What to do
Of the lines in this listing, how many contain the word "script"? Give the number and nothing else.

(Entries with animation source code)

────────────────

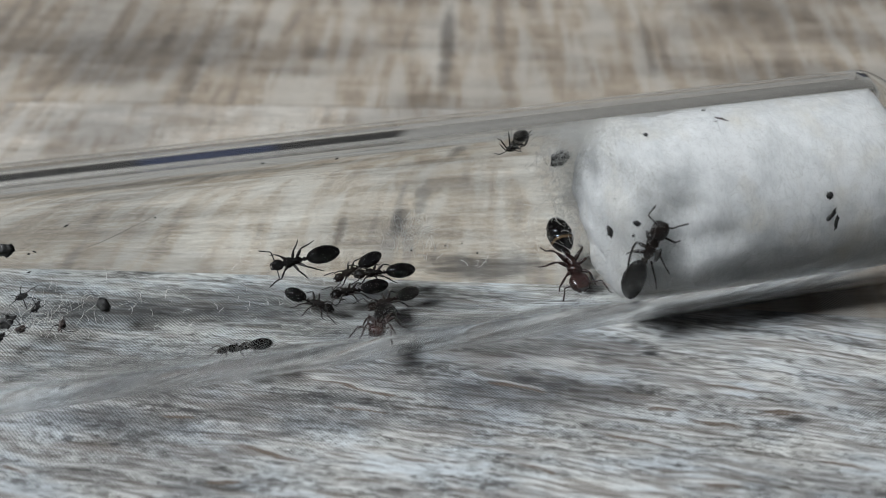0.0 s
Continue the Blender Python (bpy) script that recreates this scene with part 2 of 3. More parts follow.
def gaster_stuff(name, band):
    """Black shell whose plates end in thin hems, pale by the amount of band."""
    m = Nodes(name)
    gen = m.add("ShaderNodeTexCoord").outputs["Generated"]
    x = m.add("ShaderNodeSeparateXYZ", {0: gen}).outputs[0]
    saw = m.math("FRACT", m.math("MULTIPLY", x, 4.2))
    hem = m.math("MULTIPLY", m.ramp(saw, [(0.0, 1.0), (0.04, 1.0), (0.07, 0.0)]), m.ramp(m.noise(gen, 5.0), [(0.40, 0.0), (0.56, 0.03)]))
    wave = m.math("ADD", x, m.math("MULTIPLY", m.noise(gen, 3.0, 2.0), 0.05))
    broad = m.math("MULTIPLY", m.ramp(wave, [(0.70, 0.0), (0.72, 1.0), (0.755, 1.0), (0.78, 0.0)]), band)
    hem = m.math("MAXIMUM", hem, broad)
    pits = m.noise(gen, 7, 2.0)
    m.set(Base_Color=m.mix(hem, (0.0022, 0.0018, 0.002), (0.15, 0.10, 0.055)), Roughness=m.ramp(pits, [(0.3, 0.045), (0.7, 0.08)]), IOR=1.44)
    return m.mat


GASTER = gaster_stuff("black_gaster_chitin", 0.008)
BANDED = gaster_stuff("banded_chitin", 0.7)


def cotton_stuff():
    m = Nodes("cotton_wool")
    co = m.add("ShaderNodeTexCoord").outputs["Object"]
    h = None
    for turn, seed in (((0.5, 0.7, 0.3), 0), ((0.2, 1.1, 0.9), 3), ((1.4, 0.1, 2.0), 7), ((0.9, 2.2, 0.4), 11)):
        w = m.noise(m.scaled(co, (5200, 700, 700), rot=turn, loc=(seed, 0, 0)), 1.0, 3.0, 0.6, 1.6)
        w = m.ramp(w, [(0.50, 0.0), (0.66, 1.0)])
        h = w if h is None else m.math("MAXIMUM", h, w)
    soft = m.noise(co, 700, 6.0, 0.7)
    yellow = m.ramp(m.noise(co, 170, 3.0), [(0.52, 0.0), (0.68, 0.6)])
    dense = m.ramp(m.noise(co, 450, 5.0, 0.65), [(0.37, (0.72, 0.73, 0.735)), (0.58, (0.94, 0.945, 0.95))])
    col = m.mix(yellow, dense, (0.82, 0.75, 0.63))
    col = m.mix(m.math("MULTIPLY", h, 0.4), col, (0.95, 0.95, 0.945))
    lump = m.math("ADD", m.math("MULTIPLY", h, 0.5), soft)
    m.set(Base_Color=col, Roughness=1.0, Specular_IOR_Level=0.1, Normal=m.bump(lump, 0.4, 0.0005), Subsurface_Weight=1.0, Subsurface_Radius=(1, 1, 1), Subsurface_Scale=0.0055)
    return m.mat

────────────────

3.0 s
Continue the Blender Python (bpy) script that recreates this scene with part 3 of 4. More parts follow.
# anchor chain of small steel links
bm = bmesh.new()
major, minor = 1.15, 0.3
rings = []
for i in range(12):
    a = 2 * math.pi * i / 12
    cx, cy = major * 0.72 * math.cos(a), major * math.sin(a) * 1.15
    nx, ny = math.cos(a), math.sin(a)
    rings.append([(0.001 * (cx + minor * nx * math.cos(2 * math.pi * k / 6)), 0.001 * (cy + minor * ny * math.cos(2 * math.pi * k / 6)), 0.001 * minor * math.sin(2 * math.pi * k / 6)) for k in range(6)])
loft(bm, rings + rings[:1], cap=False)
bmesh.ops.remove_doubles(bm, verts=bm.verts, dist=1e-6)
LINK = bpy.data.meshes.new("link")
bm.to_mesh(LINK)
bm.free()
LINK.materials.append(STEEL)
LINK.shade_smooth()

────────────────

Solution for this problem
2